Design pattern is a general repeatable solution to a commonly occurring problem in software design. A design pattern isn’t a finished design that can be transformed directly into code. It is a description or template for how to solve a problem that can be used in many different situations.
Why learn design patterns?
- Design pattern are a toolkit of tried and tested solutions to common problems in software design.
- Design patterns define a common language that you and your teammates can use to communicate more efficiently.
Criticism of design patterns
- “If all you have is a hammer, everything looks like a nail”. This is the the problem that haunts many beginners who have just familiarized themselves with design patterns. Having learned about patterns, they try to apply them everywhere, even in situations where simple code would do just fine.
- Most design patterns lacks formal foundations.
Classification of patterns
Creational Patterns
Creational patterns are design patterns that deal with object creation mechanisms, trying to create objects in a manner suitable to the situation. The basic form of object creation could result in design problems or added complexity to the design. Creational design patterns solve this problem by somehow controlling this object creation.
- Singleton: A class of which only a single instance can exists.
- Abstract Factory: Create an instance of several families of classes
- Builder: Separates object construction from its representation.
- Factory Method: Creates an instance of several derived classes.
- Prototype: A fully initialized instance to be copied or cloned.
Structural Patterns
These patterns explain how to assemble objects and classes into large structures while keeping these structures flexible and efficient.
- Adapter: Adapter is a structural design pattern that allows objects with incompatible interfaces to collaborate.
- Bridge: Bridge lets you split a large class or a set of closely related classes into two separate hierarchies: abstraction and implementation, which can be developed independently of each other.
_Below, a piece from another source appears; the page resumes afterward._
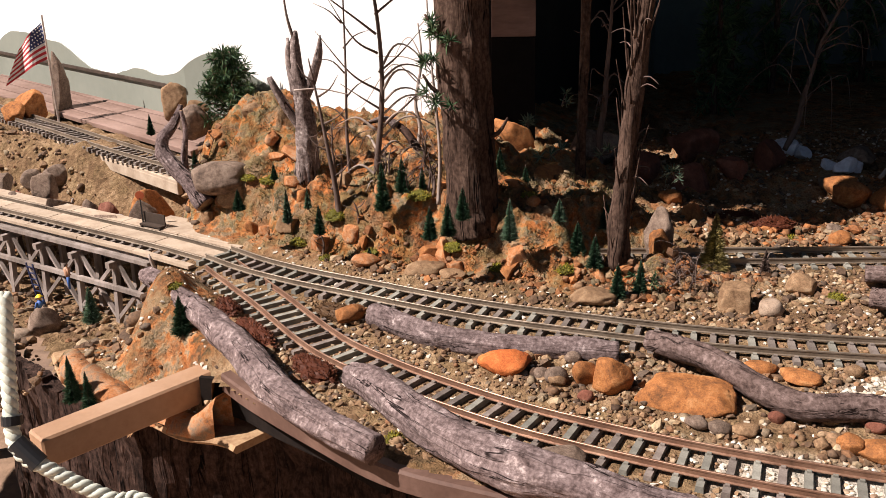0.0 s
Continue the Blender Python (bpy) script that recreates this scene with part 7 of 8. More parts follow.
# ---- dark depot and the houses behind it ----
def house(label, x, y, z, rz, L, W, H, R, wall, roof, rows=1, cols=3, porch=False, chimney=True, name="model_house", sash="cream"):
    th = thing(name, label, "model house", pose(x, y, z, 0, 0, rz))
    w = part("wall", bmesh_boxes(((L, W, H), (0, 0, H / 2)), bevel=0.001), wall, th)
    for s in (-1, 1):
        bm = bmesh.new()
        gable(bm, L, W, H, H + R - 0.003, s)
        part("gable_wall", bm, wall, th)
    for s in (-1, 1):
        part("roof", roof_slab(W, L, H, H + R, s, 0.012, 0.003, 0.014), roof, th)
        for r in range(rows):
            for c in range(cols):
                px, pz = (c - (cols - 1) / 2) * L / cols, H * (r + 0.55) / rows
                g = part("window", bmesh_boxes(((0.024, 0.002, 0.038), (px, s * (W / 2 + 0.0006), pz)), bevel=0.0004), "glass", w)
                part("frame", bmesh_boxes(((0.003, 0.003, 0.042), (px - 0.0135, s * (W / 2 + 0.001), pz)), ((0.003, 0.003, 0.042), (px + 0.0135, s * (W / 2 + 0.001), pz)), ((0.03, 0.003, 0.003), (px, s * (W / 2 + 0.001), pz + 0.0205)), ((0.03, 0.0032, 0.002), (px, s * (W / 2 + 0.001), pz))), sash, g)
        e = part("window", bmesh_boxes(((0.002, 0.018, 0.034), (s * (L / 2 + 0.0006), 0.02, H * 0.6)), bevel=0.0004), "glass", w)
        part("frame", bmesh_boxes(((0.003, 0.003, 0.038), (s * (L / 2 + 0.001), 0.009, H * 0.6)), ((0.003, 0.003, 0.038), (s * (L / 2 + 0.001), 0.031, H * 0.6))), sash, e)
    if chimney:
        part("chimney", bmesh_boxes(((0.026, 0.026, 0.05), (L * 0.3, 0.02, H + R)), bevel=0.001), "stone_grey", th)
    if porch:
        part("porch_floor", bmesh_boxes(((L, 0.05, 0.008), (0, -W / 2 - 0.025, H * 0.28))), wall, th)
        for i in range(11):
            part("baluster", bmesh_boxes(((0.004, 0.003, 0.026), ((i - 5) * L / 10.5, -W / 2 - 0.048, H * 0.28 + 0.016))), "stone_grey", th)
        part("hand_rail", bmesh_boxes(((L, 0.004, 0.004), (0, -W / 2 - 0.048, H * 0.28 + 0.031))), "stone_grey", th)
    return th


house("long drab depot with shallow roof standing in the shade", 1.265, 1.830, 0.022, 25, 0.38, 0.165, 0.098, 0.038, "drab_wall", "drab_roof", 1, 4, False, False, "freight_depot", "drab_wall")
house("drab two-storey house with white porch rail in the shade", 1.42, 2.40, 0.10, 18, 0.17, 0.15, 0.13, 0.07, "drab_wall", "drab_roof", 1, 2, True, False)
house("brick house with cream sash windows in the shade", 1.73, 2.42, 0.08, 14, 0.27, 0.18, 0.16, 0.06, "brick", "drab_roof", 1, 3, True, True)
house("small drab house in the deep shade", 2.15, 2.62, 0.05, 12, 0.18, 0.14, 0.11, 0.05, "drab_wall", "drab_roof", 1, 2)


# ---- tank car, cart, and clutter by the far curve ----
_tk = thing("hand_car", "blue and dark toy tank trolley parked in shadow", "toy vehicle", pose(1.655, 1.462, ground_at(1.655, 1.462), 0, 0, 40))
part("chassis", bmesh_boxes(((0.055, 0.036, 0.008), (0, 0, 0.014)), bevel=0.001), "black", _tk)
part("body", bmesh_boxes(((0.040, 0.034, 0.030), (0.004, 0, 0.033)), bevel=0.003), "black", _tk)
part("canopy", bmesh_boxes(((0.046, 0.042, 0.010), (0.004, 0, 0.053)), bevel=0.003), "blue", _tk, "blue canopy")
part("front_plate", bmesh_boxes(((0.003, 0.012, 0.018), (-0.020, 0, 0.024))), "grey_timber", _tk)
for _sx in (-0.018, 0.018):
    for _sy in (-0.020, 0.020):
        _b = bmesh.new()
        bmesh.ops.create_cone(_b, cap_ends=True, segments=16, radius1=0.010, radius2=0.010, depth=0.004, matrix=pose(_sx, _sy, 0.010, 90))
        part("wheel", _b, "black", _tk)
_ct = thing("wooden_cart", "little red and brown cart with spoked wheels", "cart", pose(1.975, 1.350, ground_at(1.975, 1.350), 0, 0, 60))
part("tray", bmesh_boxes(((0.062, 0.040, 0.014), (0, 0, 0.034)), ((0.05, 0.03, 0.012), (0.004, 0, 0.044)), bevel=0.001), "dark_wood", _ct)
for _s in (-1, 1):
    _b = bmesh.new()
    tube(_b, [(0.022 * math.cos(a), _s * 0.024, 0.023 + 0.022 * math.sin(a)) for a in np.linspace(0, 2 * math.pi, 19)], [0.0018] * 19, 5)
    for _i in range(8):
        beam(_b, (0, _s * 0.024, 0.023), (0.021 * math.cos(_i * math.pi / 4), _s * 0.024, 0.023 + 0.021 * math.sin(_i * math.pi / 4)), 0.0014)
    part("wheel", _b, "grey_timber", _ct)
    _b = bmesh.new()
    beam(_b, (-0.03, _s * 0.013, 0.033), (-0.075, _s * 0.010, 0.026), 0.0025)
    part("shaft", _b, "red_bright", _ct)
figure("small painted figure in navy beside the cart", 1.935, 1.315, 0.052, "navy", "grey_cloth", "skin", None, 200)
_dn = bmesh.new()
tube(_dn, [(-0.022, 0, 0.024), (-0.008, 0, 0.026), (0.008, 0, 0.026), (0.020, 0, 0.028), (0.030, 0, 0.036)], [0.008, 0.011, 0.011, 0.008, 0.004], 10, 0.1)
for _sx in (-0.014, 0.014):
    for _sy in (-0.006, 0.006):
        tube(_dn, [(_sx, _sy, 0.0), (_sx, _sy, 0.022)], [0.0028, 0.0035], 6)
tagged(part("toy_pack_mule", _dn, "brown_board", smooth=True, m=pose(1.945, 1.355, ground_at(1.945, 1.355), 0, 0, 240)), "plain reddish toy shape standing before the cart", "toy")


# ---- stumps, stacked logs and sticks ----
def stump(label, x, y, r, h, top="log_end", mat="log_dark", z=None):
    z = ground_at(x, y) if z is None else z
    th = thing("tree_stump", label, "stump", pose(x, y, z - 0.002))
    bm = bmesh.new()
    tube(bm, [(0, 0, h * k) for k in np.linspace(0, 1, 7)], [r * (1.12 - 0.14 * k) for k in np.linspace(0, 1, 7)], 28, 0.10, x * 9, caps=False, wob=30)
    part("bark", bm, mat, th, smooth=True)
    bm = bmesh.new()
    tube(bm, [(0, 0, h - 0.004), (0, 0, h)], [r * 0.97, r * 0.95], 28, 0.06, x * 9)
    part("cut_face", bm, top, th)
    return th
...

- Composite: Composite lets you compose objects into tree structures and then work with these structures as if they were individual objects.
- Decorator: Decorator lets you attach new behaviors to objects by placing these objects inside special wrapper objects that contain the behaviors.
- Facade: Facade is a structural design that provides a simplified interface to a library, a framework, or any other complex set of classes.
Behavioral Patterns
These patterns are concerned with algorithms and the assignment of responsibilities between objects.
- Chain of Responsibility: Chain of Responsibility is a behavioral design pattern that lets you pass requests along a chain of handlers.
- Iterator: Iterator let you traverse elements of a collection without exposing its underlying representation (list, stack, tree, etc.)
- Memento: Memento lets you save and restore the previous state of an object without revealing the detail of its implementation.